Many statistical measures could be used to compare the triumphs of New Economy America to the floundering old economies of Europe and Japan: American productivity was up (at least it was in the second half of 1999), American growth was up, American stock markets were way, way, way up. Perhaps the most important markers of American uniqueness, though, were the different ways in which this New Economy chose to dole out the benefits of prosperity to different social classes. For the majority of American workers, wages through the nineties either fell or barely kept pace with inflation. But for top corporate executives these really were years in which to stand up and say "I Am." According to Business Week magazine, CEO compensation during the decade went from 85 times more than what average blue-collar employees received in 1990 to some four hundred and seventy-five times what blue collar workers received in 1999. In Japan, meanwhile, that multiple stood at about 11 times and in Britain, the country most enamored of New Economy principles after the US itself, only 24 times. And these were average numbers, remember. Some chief executives did far better: In 1997, Jack Welch, the much-revered CEO of General Electric, was paid some 1,400 times the average wage earned by his blue-collar workers in the US—and 9,571 times the average wage earned by Mexican industrial workers, who made up an increasing percentage of the GE workforce as production was moved to the region just across the border.
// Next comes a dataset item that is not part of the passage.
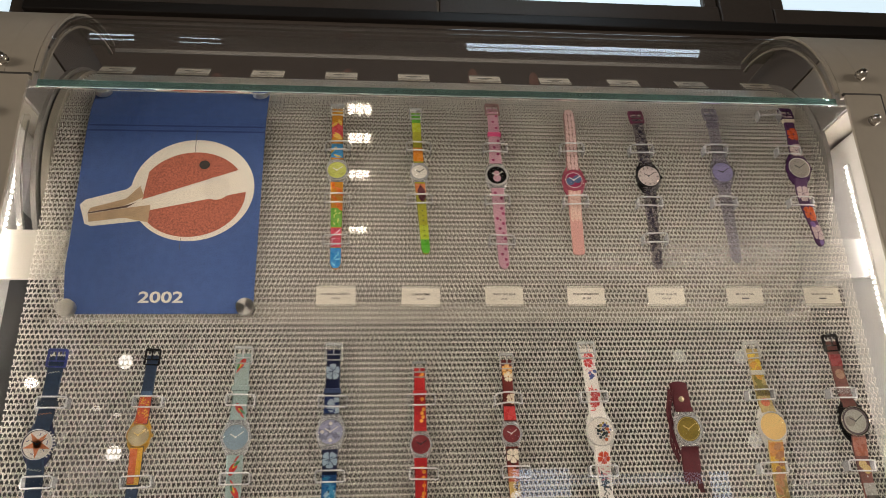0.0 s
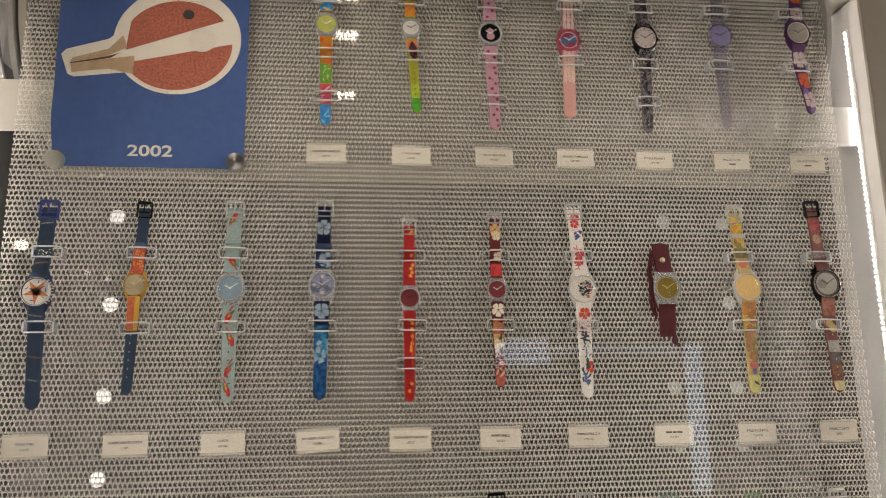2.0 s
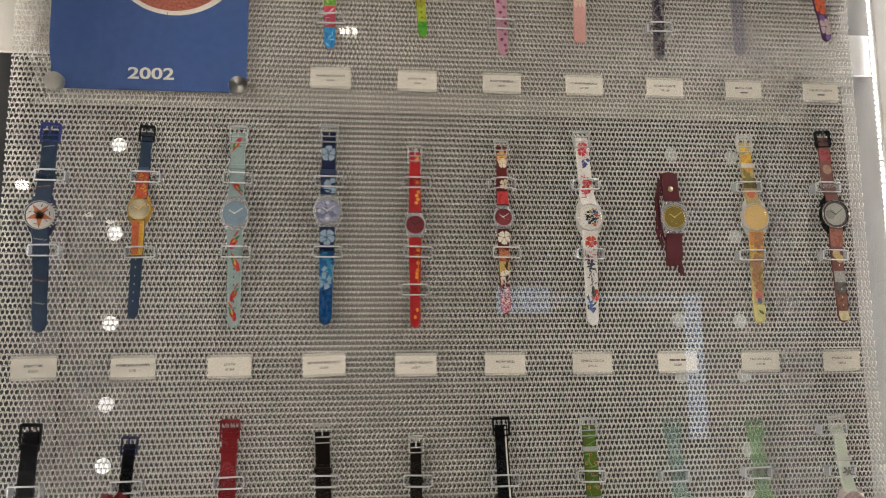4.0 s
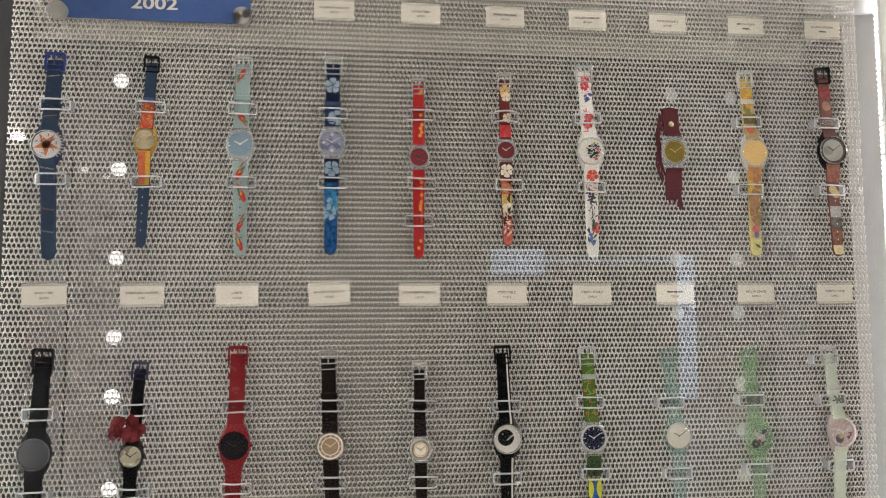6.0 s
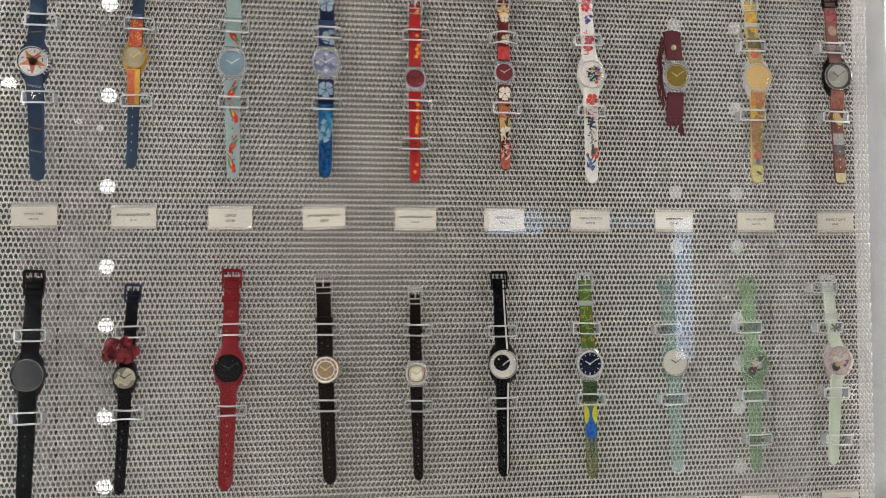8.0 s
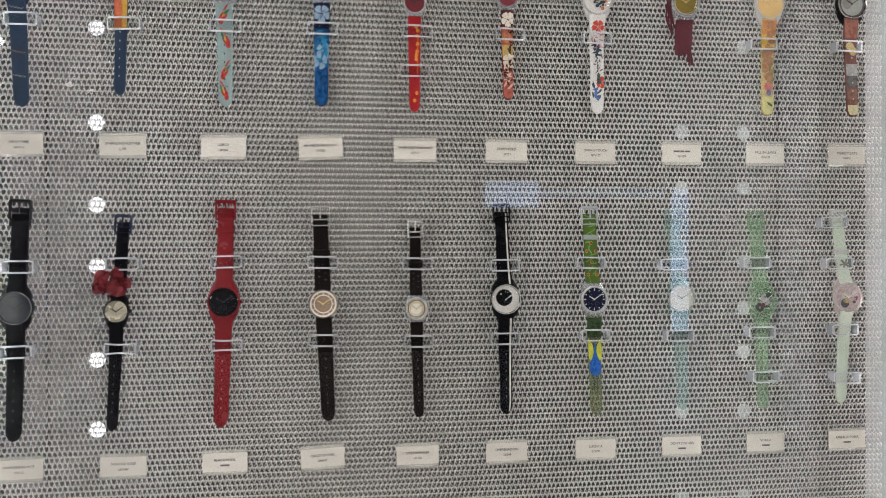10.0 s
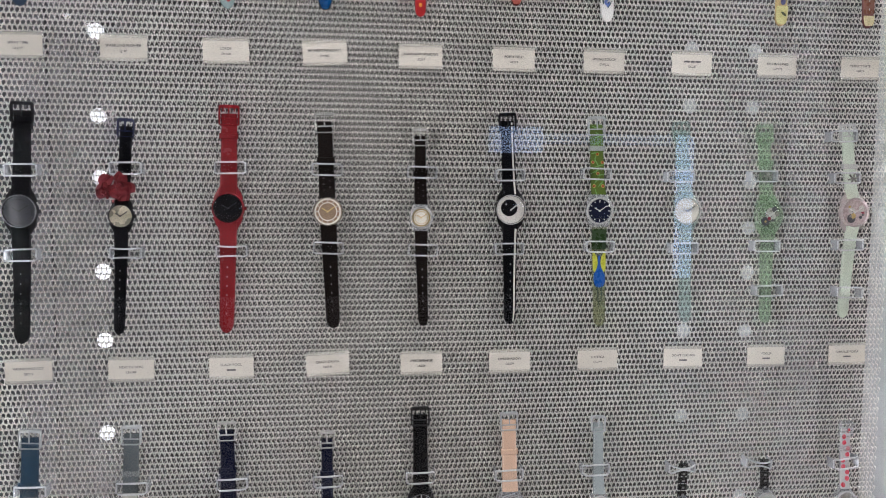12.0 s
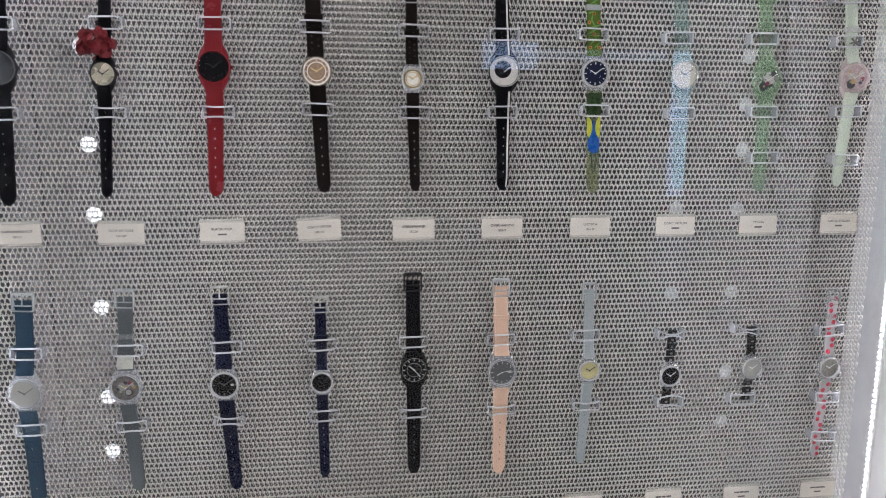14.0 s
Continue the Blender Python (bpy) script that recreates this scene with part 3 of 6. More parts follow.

What was true for CEOs was also true for the social class to which they belonged. The wealth of America's most privileged ballooned during the age of Clinton. Thanks to the feats of the Dow, the country's richest 1 percent found themselves happily holding an estimated 40.1 percent of the country's wealth in 1997, up from 35.7 percent in 1989 (and from only 20.5 percent in 1979). By the third year of the Man from Hope's first term, the country's next richest 9 percent were the proud owners of 33.3 percent of the nation's wealth. Measured according to the more comprehensive standard of inequality known as the "Gini Index," the US was achieving levels of wealth polarization both unique among industrialized nations and, according to economics writer Doug Henwood, not seen on these shores since the 1920s.

But what made the new draughts of wealth especially sweet was the exclusion of the bulk of the population from the boom times. This was most definitely not a matter of bad luck: While the inevitable trickle-down had its predictable effects (booming service industries, great innovation in luxury products, the return of servants to the homes of the rich), many of the usual mechanisms that allowed workers to participate in boom economies had been shut down. For the boldest American thinkers this was an integral part of the "New Economy," one of the things that made it "new." Stock markets, now enthroned as the judge of all economic value, massively rewarded those companies and those CEOs most ruthlessly committed to laying off great swathes of their workforce. Or take the nation's productivity figures, of which so much was made in the late nineties. Before the nineties, productivity had been a meaningful measure precisely because it signified real economic advances for the entire population. Growing productivity was, in fact, just about the only condition under which neoclassical economics was willing to acknowledge that wage increases were justified. But while productivity numbers in the final years of the decade grew at rates not seen since the 1960s, what put them on the front page and made them the subject of breathless commentary in Wired and on CNBC was that this connection to higher wages no longer seemed to exist. Wages remained stagnant even while productivity increased; the advances were funneled directly into stock prices. This was the reason productivity announcements in the late nineties were greeted with such jubilation: The people who got richer as workers became more productive were stockholders.